At the CELAC summit, Nicaragua’s revolutionary Sandinista government criticized Argentina’s centrist government for collaborating with Washington in its destabilization efforts.

“CELAC is not an instrument of the Empire,” said Nicaraguan Foreign Minister Denis Moncada. But he lamented that “the government of Argentina has become an instrument of North American imperialism, subordinating itself to its hegemonic interests.”

Right-wing, US government-funded Nicaraguan media outlets spread blatant fake news to try to demonize Moncada and misrepresent his speech. But what he said was clearly confirmed by an article in Voice of America, a US state propaganda organ created by the CIA.

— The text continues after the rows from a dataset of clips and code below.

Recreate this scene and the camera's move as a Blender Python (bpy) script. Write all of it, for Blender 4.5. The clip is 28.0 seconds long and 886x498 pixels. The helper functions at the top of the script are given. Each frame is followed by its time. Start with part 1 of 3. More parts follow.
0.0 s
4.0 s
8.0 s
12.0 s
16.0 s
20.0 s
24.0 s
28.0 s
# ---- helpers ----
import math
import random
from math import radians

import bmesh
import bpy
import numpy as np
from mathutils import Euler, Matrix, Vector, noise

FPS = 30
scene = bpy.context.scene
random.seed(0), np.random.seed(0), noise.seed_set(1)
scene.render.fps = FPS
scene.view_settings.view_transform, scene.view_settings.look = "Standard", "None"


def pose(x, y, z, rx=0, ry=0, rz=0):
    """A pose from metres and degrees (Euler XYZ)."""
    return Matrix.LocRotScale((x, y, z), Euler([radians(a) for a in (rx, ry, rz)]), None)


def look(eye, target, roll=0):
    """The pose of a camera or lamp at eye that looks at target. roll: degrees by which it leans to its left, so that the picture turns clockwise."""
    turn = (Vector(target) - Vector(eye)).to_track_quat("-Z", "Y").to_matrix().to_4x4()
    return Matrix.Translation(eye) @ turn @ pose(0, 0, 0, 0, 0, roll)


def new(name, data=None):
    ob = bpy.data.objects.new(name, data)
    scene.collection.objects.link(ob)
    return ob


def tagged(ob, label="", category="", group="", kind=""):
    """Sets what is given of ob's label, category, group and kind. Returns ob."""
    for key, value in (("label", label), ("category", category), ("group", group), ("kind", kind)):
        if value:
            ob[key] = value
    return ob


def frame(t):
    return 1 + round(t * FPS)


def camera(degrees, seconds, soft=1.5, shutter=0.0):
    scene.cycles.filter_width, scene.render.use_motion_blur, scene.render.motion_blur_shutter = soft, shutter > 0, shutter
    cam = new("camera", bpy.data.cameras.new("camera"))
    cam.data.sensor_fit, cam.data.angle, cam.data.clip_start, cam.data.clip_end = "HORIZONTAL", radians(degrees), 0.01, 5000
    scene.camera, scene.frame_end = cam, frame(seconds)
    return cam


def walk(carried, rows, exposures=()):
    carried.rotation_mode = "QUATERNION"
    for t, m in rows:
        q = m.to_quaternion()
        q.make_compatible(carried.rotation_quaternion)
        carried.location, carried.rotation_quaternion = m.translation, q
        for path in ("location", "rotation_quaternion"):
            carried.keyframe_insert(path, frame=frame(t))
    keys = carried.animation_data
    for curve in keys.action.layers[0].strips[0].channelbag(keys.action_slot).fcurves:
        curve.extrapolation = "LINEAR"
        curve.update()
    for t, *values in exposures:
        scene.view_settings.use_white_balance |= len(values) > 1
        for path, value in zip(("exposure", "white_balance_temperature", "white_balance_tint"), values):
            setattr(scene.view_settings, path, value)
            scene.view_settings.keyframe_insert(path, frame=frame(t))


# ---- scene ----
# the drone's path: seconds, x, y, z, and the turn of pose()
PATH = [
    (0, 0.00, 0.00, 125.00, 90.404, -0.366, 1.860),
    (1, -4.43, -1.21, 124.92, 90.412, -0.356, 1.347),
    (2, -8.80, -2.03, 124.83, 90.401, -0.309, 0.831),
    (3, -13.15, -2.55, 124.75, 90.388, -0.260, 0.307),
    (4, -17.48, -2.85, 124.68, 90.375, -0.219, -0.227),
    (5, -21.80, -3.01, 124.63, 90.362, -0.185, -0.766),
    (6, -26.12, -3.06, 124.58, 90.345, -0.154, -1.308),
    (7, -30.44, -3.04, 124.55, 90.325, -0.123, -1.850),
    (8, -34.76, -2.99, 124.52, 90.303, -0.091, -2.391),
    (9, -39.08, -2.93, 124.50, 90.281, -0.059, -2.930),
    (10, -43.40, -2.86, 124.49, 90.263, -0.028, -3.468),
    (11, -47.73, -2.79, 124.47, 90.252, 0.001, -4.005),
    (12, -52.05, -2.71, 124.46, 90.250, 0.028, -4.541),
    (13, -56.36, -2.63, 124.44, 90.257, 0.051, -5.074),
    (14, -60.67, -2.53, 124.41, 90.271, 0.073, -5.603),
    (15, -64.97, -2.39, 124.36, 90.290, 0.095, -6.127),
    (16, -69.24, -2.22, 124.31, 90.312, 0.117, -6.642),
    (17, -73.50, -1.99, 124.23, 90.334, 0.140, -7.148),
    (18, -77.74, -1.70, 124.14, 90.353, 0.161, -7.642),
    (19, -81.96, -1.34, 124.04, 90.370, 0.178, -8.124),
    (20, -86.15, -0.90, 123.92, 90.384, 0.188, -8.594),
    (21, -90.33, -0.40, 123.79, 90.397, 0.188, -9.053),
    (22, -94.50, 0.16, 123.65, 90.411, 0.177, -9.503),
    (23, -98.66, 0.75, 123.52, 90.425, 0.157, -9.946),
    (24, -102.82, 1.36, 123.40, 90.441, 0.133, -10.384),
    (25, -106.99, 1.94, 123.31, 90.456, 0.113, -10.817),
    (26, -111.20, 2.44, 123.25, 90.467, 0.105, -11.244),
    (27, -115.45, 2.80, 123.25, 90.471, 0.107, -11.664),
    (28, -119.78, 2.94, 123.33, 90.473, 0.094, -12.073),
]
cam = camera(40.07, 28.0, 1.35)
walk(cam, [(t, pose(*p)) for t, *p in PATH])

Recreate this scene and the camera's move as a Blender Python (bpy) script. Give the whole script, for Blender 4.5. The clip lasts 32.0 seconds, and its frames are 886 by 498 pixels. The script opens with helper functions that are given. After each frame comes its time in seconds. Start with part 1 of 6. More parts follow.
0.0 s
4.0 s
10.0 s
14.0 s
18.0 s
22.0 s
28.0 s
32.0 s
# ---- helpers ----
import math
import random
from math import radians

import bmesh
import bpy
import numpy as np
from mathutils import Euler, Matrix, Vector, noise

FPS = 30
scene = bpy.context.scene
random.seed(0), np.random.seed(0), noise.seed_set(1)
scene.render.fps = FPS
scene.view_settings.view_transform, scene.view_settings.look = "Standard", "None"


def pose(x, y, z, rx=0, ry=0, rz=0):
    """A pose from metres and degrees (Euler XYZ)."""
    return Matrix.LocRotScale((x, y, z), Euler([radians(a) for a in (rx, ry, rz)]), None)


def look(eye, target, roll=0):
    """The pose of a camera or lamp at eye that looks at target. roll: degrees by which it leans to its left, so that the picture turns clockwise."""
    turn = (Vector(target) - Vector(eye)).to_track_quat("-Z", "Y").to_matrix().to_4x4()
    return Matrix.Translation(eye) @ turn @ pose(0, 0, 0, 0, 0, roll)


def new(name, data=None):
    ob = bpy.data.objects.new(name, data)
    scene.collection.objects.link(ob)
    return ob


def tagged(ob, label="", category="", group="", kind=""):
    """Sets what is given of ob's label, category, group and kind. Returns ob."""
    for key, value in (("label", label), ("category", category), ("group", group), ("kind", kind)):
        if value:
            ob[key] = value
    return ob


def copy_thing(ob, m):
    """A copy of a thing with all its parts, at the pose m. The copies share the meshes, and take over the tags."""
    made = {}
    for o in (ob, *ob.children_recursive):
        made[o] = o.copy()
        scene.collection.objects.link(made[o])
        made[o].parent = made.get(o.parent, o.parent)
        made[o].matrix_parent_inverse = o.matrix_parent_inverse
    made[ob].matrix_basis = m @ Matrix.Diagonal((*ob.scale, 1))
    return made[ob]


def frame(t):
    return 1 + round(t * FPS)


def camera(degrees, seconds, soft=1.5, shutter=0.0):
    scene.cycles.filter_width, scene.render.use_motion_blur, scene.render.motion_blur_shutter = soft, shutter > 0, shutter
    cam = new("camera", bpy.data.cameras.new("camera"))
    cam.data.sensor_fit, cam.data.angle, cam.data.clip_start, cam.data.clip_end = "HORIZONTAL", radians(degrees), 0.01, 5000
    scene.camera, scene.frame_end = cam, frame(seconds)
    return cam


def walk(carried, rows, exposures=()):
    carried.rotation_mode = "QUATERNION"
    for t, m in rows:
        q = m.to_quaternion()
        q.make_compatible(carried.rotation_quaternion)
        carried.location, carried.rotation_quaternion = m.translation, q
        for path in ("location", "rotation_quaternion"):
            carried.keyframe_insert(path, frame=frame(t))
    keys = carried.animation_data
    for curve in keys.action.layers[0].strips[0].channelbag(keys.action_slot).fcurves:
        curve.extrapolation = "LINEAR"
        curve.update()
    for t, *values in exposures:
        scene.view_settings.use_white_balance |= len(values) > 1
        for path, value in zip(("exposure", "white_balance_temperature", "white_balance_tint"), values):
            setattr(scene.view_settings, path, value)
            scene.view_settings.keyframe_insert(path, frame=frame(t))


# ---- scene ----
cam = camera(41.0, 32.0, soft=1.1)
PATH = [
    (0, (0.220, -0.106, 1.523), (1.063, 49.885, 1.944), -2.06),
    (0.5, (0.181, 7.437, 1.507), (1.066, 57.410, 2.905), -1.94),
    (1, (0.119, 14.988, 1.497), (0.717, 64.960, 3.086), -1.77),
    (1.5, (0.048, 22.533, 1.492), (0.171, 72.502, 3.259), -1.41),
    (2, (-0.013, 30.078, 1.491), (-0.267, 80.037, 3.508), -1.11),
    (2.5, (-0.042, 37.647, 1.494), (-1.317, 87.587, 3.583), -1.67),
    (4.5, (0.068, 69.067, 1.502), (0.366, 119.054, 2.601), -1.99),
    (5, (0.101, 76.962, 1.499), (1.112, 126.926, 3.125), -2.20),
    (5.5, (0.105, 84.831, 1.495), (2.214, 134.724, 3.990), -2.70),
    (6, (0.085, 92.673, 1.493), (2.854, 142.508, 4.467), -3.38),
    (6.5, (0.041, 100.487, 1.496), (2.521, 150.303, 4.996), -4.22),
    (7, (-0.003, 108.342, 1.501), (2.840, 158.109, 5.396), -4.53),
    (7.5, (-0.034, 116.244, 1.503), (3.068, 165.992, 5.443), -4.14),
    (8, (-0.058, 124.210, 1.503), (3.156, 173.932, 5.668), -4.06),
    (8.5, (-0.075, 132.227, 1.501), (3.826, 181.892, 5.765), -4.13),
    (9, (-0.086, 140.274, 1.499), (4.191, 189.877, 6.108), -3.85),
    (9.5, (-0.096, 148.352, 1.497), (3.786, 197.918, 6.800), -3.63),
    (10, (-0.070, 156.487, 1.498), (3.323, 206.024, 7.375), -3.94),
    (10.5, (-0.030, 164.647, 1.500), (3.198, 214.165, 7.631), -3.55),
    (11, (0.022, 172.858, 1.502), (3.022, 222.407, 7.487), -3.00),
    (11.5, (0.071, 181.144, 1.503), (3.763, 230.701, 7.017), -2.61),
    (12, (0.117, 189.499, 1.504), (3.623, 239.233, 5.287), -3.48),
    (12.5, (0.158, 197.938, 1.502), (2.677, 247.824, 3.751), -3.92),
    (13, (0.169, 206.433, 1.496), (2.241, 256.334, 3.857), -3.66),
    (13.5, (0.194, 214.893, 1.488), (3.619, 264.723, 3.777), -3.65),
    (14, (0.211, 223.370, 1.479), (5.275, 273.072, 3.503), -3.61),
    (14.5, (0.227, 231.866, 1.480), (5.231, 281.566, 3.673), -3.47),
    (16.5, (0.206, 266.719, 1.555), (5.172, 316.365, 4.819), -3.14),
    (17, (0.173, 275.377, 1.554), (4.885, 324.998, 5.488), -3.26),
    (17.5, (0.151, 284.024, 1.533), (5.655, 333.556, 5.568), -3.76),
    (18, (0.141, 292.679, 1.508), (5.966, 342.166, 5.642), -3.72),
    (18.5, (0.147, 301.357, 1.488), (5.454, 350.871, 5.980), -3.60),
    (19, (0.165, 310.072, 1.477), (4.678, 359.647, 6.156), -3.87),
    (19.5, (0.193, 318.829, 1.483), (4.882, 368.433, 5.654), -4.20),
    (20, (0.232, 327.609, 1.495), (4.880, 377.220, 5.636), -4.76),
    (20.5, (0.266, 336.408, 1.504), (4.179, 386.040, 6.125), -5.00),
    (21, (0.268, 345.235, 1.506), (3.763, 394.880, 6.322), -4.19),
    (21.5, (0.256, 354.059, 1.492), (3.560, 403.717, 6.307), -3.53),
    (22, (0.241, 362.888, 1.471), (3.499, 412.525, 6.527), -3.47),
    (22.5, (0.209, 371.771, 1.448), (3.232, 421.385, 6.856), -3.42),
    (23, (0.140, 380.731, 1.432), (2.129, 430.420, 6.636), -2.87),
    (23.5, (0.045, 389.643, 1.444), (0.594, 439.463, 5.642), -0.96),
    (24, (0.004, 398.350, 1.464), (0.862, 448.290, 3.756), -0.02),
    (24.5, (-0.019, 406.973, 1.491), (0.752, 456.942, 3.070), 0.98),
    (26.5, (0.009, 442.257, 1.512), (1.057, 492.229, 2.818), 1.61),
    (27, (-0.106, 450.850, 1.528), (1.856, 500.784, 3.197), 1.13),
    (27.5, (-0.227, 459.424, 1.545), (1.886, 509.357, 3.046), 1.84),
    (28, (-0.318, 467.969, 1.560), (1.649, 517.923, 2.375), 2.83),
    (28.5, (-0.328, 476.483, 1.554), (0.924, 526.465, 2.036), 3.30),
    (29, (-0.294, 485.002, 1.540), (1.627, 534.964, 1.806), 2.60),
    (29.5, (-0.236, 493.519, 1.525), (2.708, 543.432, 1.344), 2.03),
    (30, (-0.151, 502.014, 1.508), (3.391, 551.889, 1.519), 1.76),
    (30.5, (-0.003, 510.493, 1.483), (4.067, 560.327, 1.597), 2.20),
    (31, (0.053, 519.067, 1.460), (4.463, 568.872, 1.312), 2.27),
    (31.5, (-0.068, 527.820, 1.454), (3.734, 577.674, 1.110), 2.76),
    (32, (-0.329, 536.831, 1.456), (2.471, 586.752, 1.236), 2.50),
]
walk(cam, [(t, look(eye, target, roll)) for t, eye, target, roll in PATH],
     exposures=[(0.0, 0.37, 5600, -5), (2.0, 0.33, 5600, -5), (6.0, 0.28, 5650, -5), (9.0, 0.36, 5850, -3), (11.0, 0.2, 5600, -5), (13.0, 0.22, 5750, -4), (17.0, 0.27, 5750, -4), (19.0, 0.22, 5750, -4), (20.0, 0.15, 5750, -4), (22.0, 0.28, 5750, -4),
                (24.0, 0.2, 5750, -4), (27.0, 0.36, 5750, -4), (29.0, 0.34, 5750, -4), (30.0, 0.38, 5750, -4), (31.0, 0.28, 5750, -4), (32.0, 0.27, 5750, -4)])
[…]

Voice of America revealed that top officials from the Joe Biden administration traveled to Buenos Aires this August to meet with the South American nation’s centrist president, Alberto Fernández.

The government-funded media outlet reported that the high-level US delegation “agreed to create a channel of ‘open and fluid dialogue’ with the government of Alberto Fernández in order to ‘promote the defense of democratic values’ in the region, particularly in Nicaragua, Venezuela, and Cuba.”

Fernández was ultimately unable to attend the CELAC summit due to a political crisis he is facing at home, where allies of his left-wing Vice President Cristina Fernández de Kirchner resigned from key posts in his administration, in protest of Fernández’s rightward drift, his sidelining of the left-wing of the governing coalition, and his humiliating defeat in primary elections.

But this is a clear example of Washington taking advantage of cracks in the pan-Latin American alliance to try to subvert its attempts at regional integration. The age-old imperialist strategy of divide-and-conquer is alive and well.

The strengthening of CELAC and the weakening of the OAS is an important victory for anti-imperialist resistance forces seeking to challenge the global dictatorship that is US imperialism and neocolonialism.

But, as with any regional alliance, there are still many internal contradictions to be resolved. And CELAC has weaknesses that could be, and already are being, exploited by imperialism.